Some thirty years after the fire, the heir to the title of Earl of Carlisle, Mr. George Howard, (who became the 9th Earl in 1896), hired Morris & Company to re-design and re-build the main halls of Naworth, with stained glass designed by Edward Burne-Jones, and architecture by Philip Webb. The rooms are gloriously Arts & Crafts, with painted ceilings, lovely sconces and hand-carved stairwells.

I was privileged to visit Naworth Castle, the country residence of Mr. Philip Howard, on my research trip recently, and I was given a glimpse of the round, stone staircase leading up from Lord William's bedroom to the Tower rooms above--it is indeed very narrow, perhaps about 18 inches in width, and the steps are roughly hewn from solid stone. Seeing it helped me picture very intensely how it might have seemed to Violet and John as they ascended it by candlelight and lamplight during a raging storm!

N.B. - The photo above was taken by me from the public road. Although I was graciously allowed to take a few photos during my visit, I promised I would not publish any of them, in order to protect the family's privacy.

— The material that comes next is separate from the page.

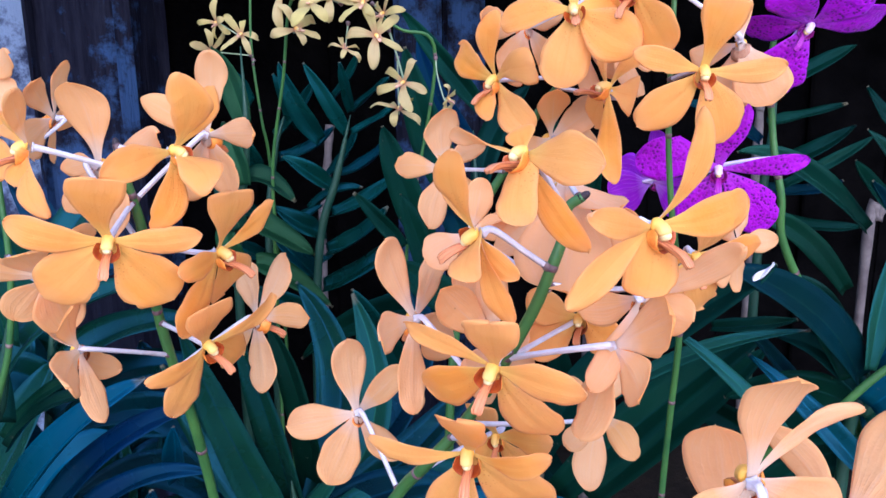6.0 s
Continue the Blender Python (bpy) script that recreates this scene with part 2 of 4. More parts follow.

The road to Naworth from the main Brampton Road ascends through a woods to the top of a plateau, from which one can gaze upon the surrounding meadows and rolling hills, with mountains (fells) in the distance. It was fascinating to be on the spot of the scenes I had been describing in my book, and fortunate, too, in that I was able to re-write a few descriptive scenes more accurately--including one in which I had Violet "looking out for a glimpse" of the crenellated towers of Naworth as they rode along the Brampton Road--turns out that was not possible! But easy to correct!